De quelques (très bons) nanars français
Je viens de revoir quelques films de Gérard Pirès, réalisateur un peu oublié aujourd’hui et c’est injuste, car ce n’est pas mal du tout, même si chez lui se sent un peu trop l’influence « publicitaire » dans sa manière de filmer, ce qui rend certains passages très factices, dans le montage en particulier.
Erotissimo (1968), avec Jean Yanne et Annie Girardot, fonctionne encore très bien, tout comme Attention les yeux ! (1976) avec Claude Brasseur et Daniel Auteuil. Mais pas Fantasia chez les ploucs avec le même Jean Yanne qui, cette fois-ci, partage l’affiche avec Lino Ventura et Mireille Darc : avec le recul, c’est vraiment très sexiste et très macho dans le sens gras du terme, et l’humour du film - inspiré de The Diamond Bikini (1956) de l'Américain Charles Williams – ne fonctionne plus du tout.
Dans la foulée, j’ai visionné trois films avec l’acteur Paul Meurisse, que j’aime beaucoup, et j’ai été surpris en bien.
Le Monocle noir (1961) et Le Monocle rit jaune (1964), par exemple, sous la direction du brillant et facétieux Georges Lautner qui est aussi aux dialogues (il s’est fait connaître grâce à ce film).
Le deuxième volet (dont le titre passerait mal aujourd’hui...) se passe à Hong Kong et Macao : à part un Paul Meurisse égal à lui-même dans le côté flegmatique, il y a le rythme, le montage serré, les gags, les répliques cocasses et les bruitages incongrus qui font tout le charme et l’humour des films de Lautner, sans compter, pour rallonger un film trop court et à petit budget en utilisant des plans filmés pour les repérages – Lautner est le roi du bout de ficelle astucieux – d’étonnants passages intercalés dans l’intrigue qui, aujourd’hui, sont devenus de fascinants documentaires sur la Chine de ces années-là.
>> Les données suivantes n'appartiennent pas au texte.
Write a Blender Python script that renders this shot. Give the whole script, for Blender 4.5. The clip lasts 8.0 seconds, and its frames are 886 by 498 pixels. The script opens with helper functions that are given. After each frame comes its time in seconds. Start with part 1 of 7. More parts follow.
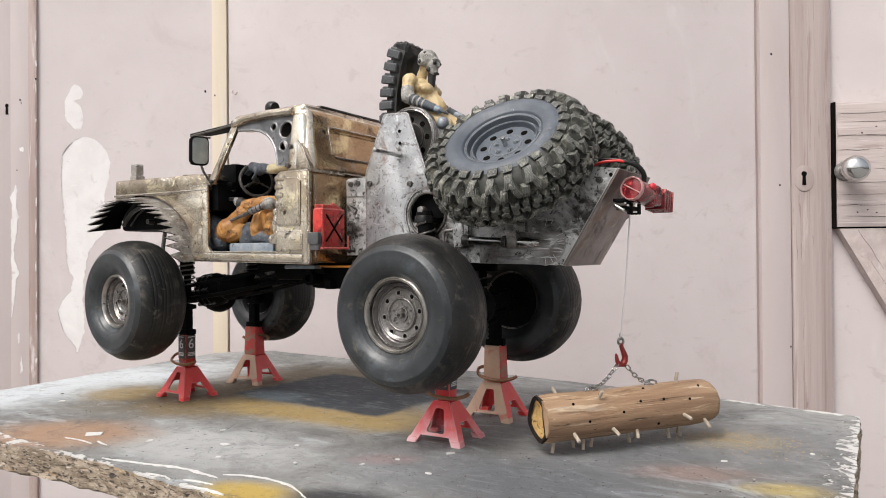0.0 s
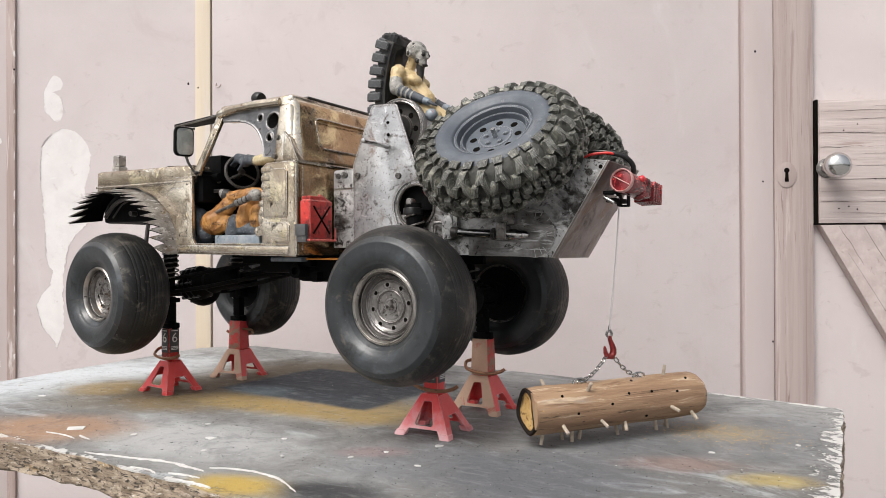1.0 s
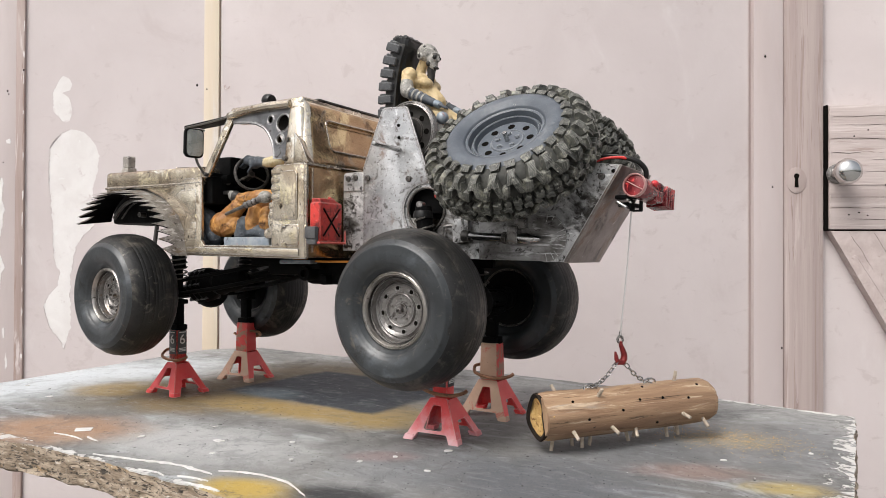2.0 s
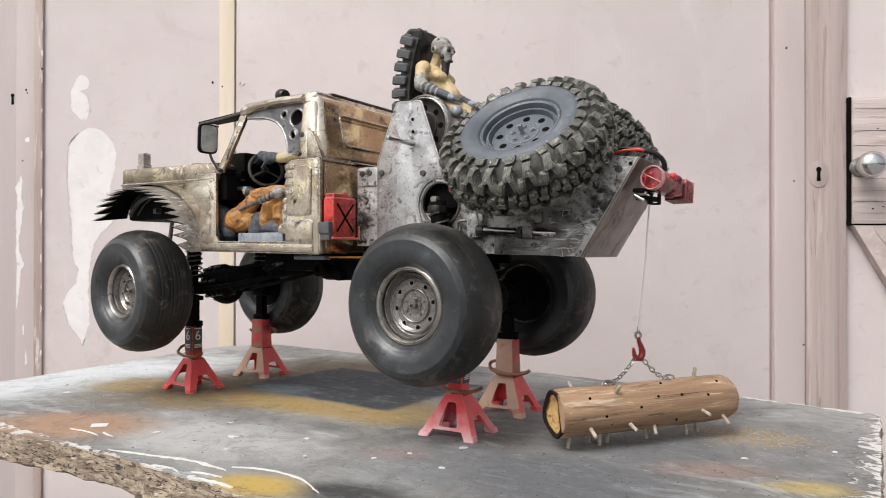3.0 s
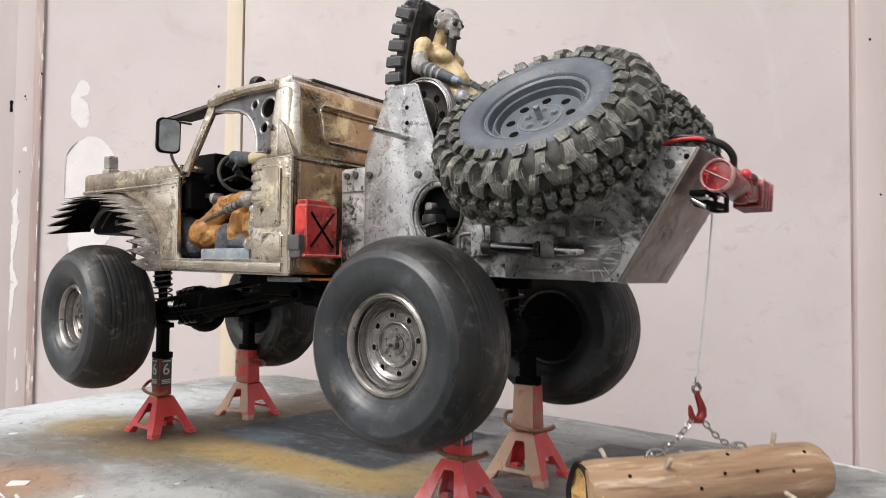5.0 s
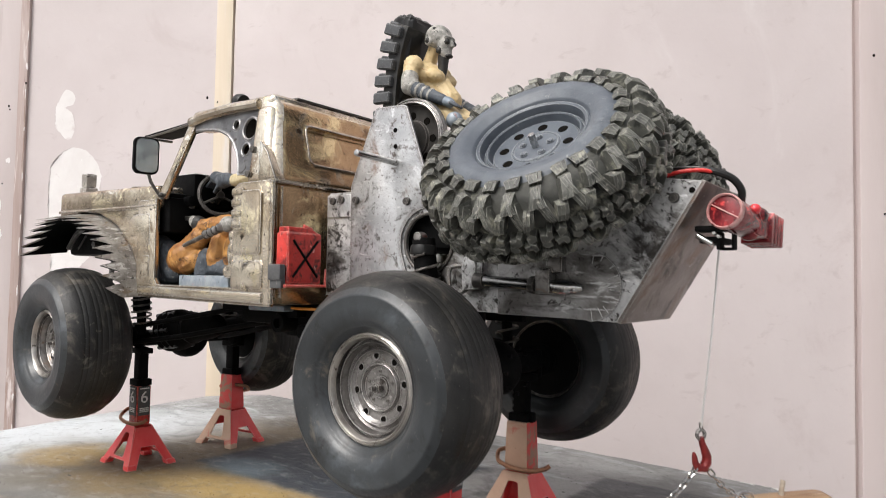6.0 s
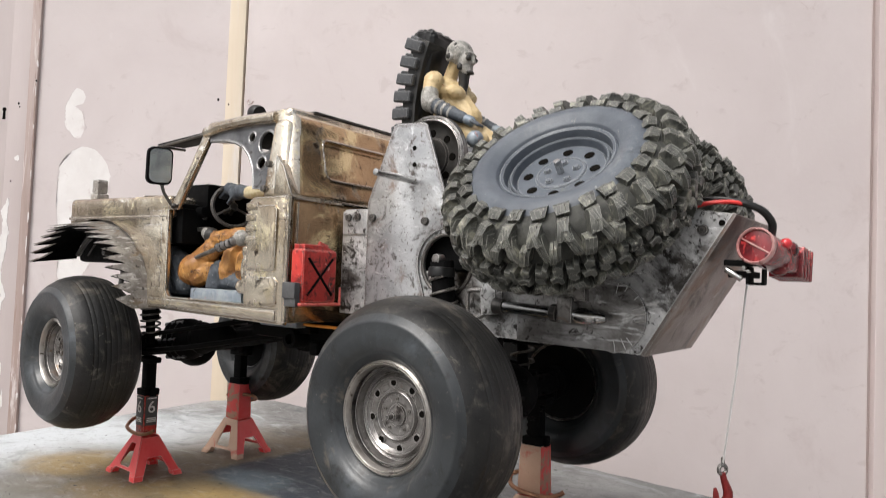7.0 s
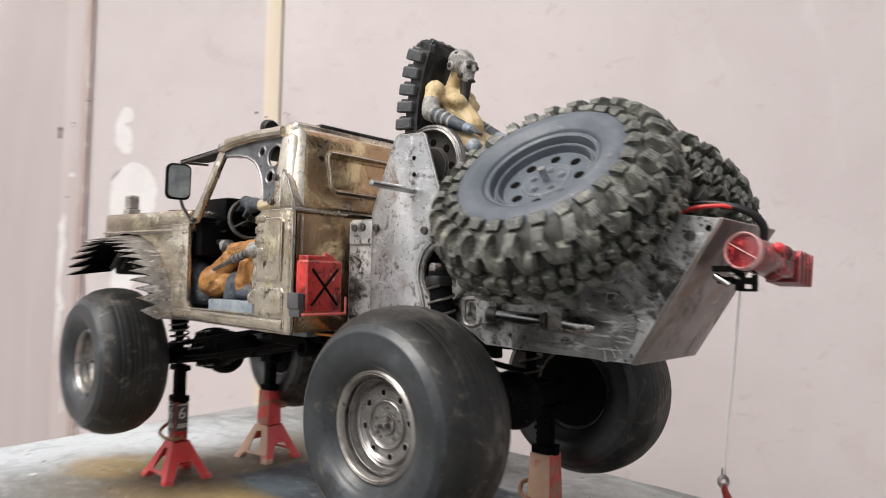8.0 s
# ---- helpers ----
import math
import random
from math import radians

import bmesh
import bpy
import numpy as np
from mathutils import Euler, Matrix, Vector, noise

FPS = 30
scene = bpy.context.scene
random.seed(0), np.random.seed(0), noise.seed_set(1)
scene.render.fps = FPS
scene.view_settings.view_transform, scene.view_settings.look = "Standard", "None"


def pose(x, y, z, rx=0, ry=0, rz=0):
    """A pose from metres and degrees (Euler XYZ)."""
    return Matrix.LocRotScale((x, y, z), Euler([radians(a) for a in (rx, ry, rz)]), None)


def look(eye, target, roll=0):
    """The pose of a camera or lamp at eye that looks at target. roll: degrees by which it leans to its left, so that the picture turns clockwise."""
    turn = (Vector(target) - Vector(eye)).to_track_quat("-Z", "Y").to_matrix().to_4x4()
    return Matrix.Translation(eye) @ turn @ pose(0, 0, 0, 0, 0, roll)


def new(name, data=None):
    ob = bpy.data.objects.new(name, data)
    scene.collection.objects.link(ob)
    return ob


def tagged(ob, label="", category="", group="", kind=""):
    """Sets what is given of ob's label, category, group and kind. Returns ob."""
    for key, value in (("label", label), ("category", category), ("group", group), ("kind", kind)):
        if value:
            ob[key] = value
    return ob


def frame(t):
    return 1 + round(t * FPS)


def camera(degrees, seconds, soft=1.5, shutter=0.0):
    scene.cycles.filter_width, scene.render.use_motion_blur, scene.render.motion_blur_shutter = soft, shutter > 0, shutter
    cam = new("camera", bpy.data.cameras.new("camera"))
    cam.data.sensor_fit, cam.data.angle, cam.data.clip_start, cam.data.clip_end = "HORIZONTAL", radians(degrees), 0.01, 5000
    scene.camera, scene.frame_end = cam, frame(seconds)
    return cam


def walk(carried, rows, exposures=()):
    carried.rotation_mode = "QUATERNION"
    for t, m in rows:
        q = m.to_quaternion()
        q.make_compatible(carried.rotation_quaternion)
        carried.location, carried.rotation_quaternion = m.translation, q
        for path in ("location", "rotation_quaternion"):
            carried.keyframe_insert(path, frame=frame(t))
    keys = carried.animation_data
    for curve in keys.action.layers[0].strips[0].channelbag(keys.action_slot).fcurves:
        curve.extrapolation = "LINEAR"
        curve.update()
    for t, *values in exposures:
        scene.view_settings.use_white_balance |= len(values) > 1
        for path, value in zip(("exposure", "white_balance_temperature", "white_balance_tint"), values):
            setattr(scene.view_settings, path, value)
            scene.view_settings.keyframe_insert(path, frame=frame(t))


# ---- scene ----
cam = camera(64.16, 8.0, soft=0.75, shutter=0.9)
PATH = [
    (0, (-0.00815, 0.01929, 0.15836), (-0.32815, 0.52681, 0.16286), -0.39),
    (0.5, (-0.01739, 0.02028, 0.15480), (-0.32954, 0.53268, 0.15693), -0.18),
    (1, (-0.01461, 0.01901, 0.15359), (-0.32170, 0.53446, 0.15617), -0.21),
    (1.5, (-0.01828, 0.01856, 0.15413), (-0.32578, 0.53375, 0.15876), 0.06),
    (3, (-0.02228, 0.02539, 0.15197), (-0.34459, 0.53146, 0.15496), 0.06),
    (3.5, (-0.02500, 0.04855, 0.14761), (-0.35627, 0.54880, 0.14848), -0.28),
    (4, (-0.02251, 0.08139, 0.13874), (-0.35948, 0.57774, 0.14827), -0.51),
    (4.5, (-0.03465, 0.12924, 0.13462), (-0.38260, 0.61771, 0.15264), -0.71),
    (4.7, (-0.05090, 0.14169, 0.14171), (-0.40507, 0.62557, 0.16234), 0.15),
    (5.8, (-0.07548, 0.17472, 0.16609), (-0.42873, 0.65922, 0.18779), 1.34),
    (6, (-0.07770, 0.17805, 0.17054), (-0.43041, 0.66275, 0.19633), 0.96),
    (6.5, (-0.09107, 0.18268, 0.17808), (-0.44943, 0.66357, 0.19610), 1.35),
    (7, (-0.09044, 0.17817, 0.18587), (-0.44513, 0.66152, 0.20965), 2.22),
    (7.5, (-0.09747, 0.17531, 0.19054), (-0.45100, 0.65906, 0.22203), 1.85),
    (7.7, (-0.09747, 0.17531, 0.19054), (-0.45100, 0.65906, 0.22203), 1.85),
    (7.8, (-0.08760, 0.18191, 0.19062), (-0.45162, 0.65735, 0.22038), 1.73),
    (7.9, (-0.07259, 0.19195, 0.19074), (-0.45258, 0.65476, 0.21787), 1.54),
    (8, (-0.05798, 0.20172, 0.19086), (-0.45350, 0.65223, 0.21542), 1.36),
]
walk(cam, [(t, look(eye, target, roll)) for t, eye, target, roll in PATH], [(0.0, 0.06), (4.7, 0.07), (5.8, 0.18), (6.5, 0.17), (7.0, 0.07), (8.0, 0.07)])

# ---- light ----
SUN_UP, SUN_ROUND = radians(53), radians(191)
world = bpy.data.worlds.new("overcast_sky")
scene.world = world
world.use_nodes = True
wn, wl = world.node_tree.nodes, world.node_tree.links
wn.clear()
sky = wn.new("ShaderNodeTexSky")
sky.sky_type = "NISHITA"
sky.sun_disc = False
sky.sun_elevation, sky.sun_rotation = SUN_UP, SUN_ROUND
sky.air_density, sky.dust_density, sky.ozone_density = 1.0, 6.0, 1.0
grey = wn.new("ShaderNodeHueSaturation")
grey.inputs["Saturation"].default_value = 0.30
bg = wn.new("ShaderNodeBackground")
bg.inputs["Strength"].default_value = 0.158
wout = wn.new("ShaderNodeOutputWorld")
wl.new(sky.outputs[0], grey.inputs["Color"])
wl.new(grey.outputs[0], bg.inputs["Color"])
wl.new(bg.outputs[0], wout.inputs["Surface"])
sun_data = bpy.data.lights.new("sun", "SUN")
sun_data.energy, sun_data.angle, sun_data.color = 1.70, radians(28), (1.0, 0.962, 0.925)
sun = new("sun", sun_data)
sun.matrix_world = look((-0.9, -1.6, 3.1), (-0.45, 0.6, 0.1))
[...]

Une autre comédie-polar, L’Assassin connaît la musique (1963), du réalisateur Pierre Chenal, est un petit bijou d’humour noir – les dialogues sont de Fred Kassak, l’auteur du roman à l’origine du film – dont le personnage principal, interprété par Paul Meurisse, est un compositeur de musique classique en décalage avec le monde urbain et bruyant qui l’entoure. Afin de pouvoir terminer dans toute la quiétude requise une composition en cours, il cherche à se caser en campagne, notamment chez une jeune veuve (interprétée par Maria Schell). C’est délicieux de fantaisie.
Une comédie française dans le bon sens du terme, immorale, sarcastique et bon enfant, tout comme ce génial Carambolages (1963) de Marcel Bluwal, un vrai chef-d’œuvre de film comique – Pierre Tchernia est au scénario et les dialogues sont de Michel Audiard – avec un Louis de Funès déchaîné en Président-Directeur-Général d’agence publicitaire et un Jean-Claude Brialy extraordinaire de cynisme nonchalant en jeune ambitieux obséquieux (et meurtrier) aux dents longues.
Un film introuvable, comme souvent les comédies, toujours déconsidérées à priori par une intelligentsia de la pellicule (la Nouvelle Vague et ses critiques-cinéastes féroces, dont Truffaut et Godard, sont passés par là) qui oublie que le cinéma s’est fait les dents avec l’humour – Méliès, Max Sennett, Charlie Chaplin, Buster Keaton, Laurel and Hardy... – et qu’une grande partie de ses chefs-d’œuvre absolus sont des comédies mondialement connues, celles d’Ernst Lubitsch, de Billy Wilder ou de Woody Allen, celles de Federico Fellini, de Vittorio De Sica ou d’Alberto Lattuada, comme celles de Sacha Guitry, de Georges Lautner ou de Philippe de Broca.
Ils ne savent pas ce qu’ils perdent.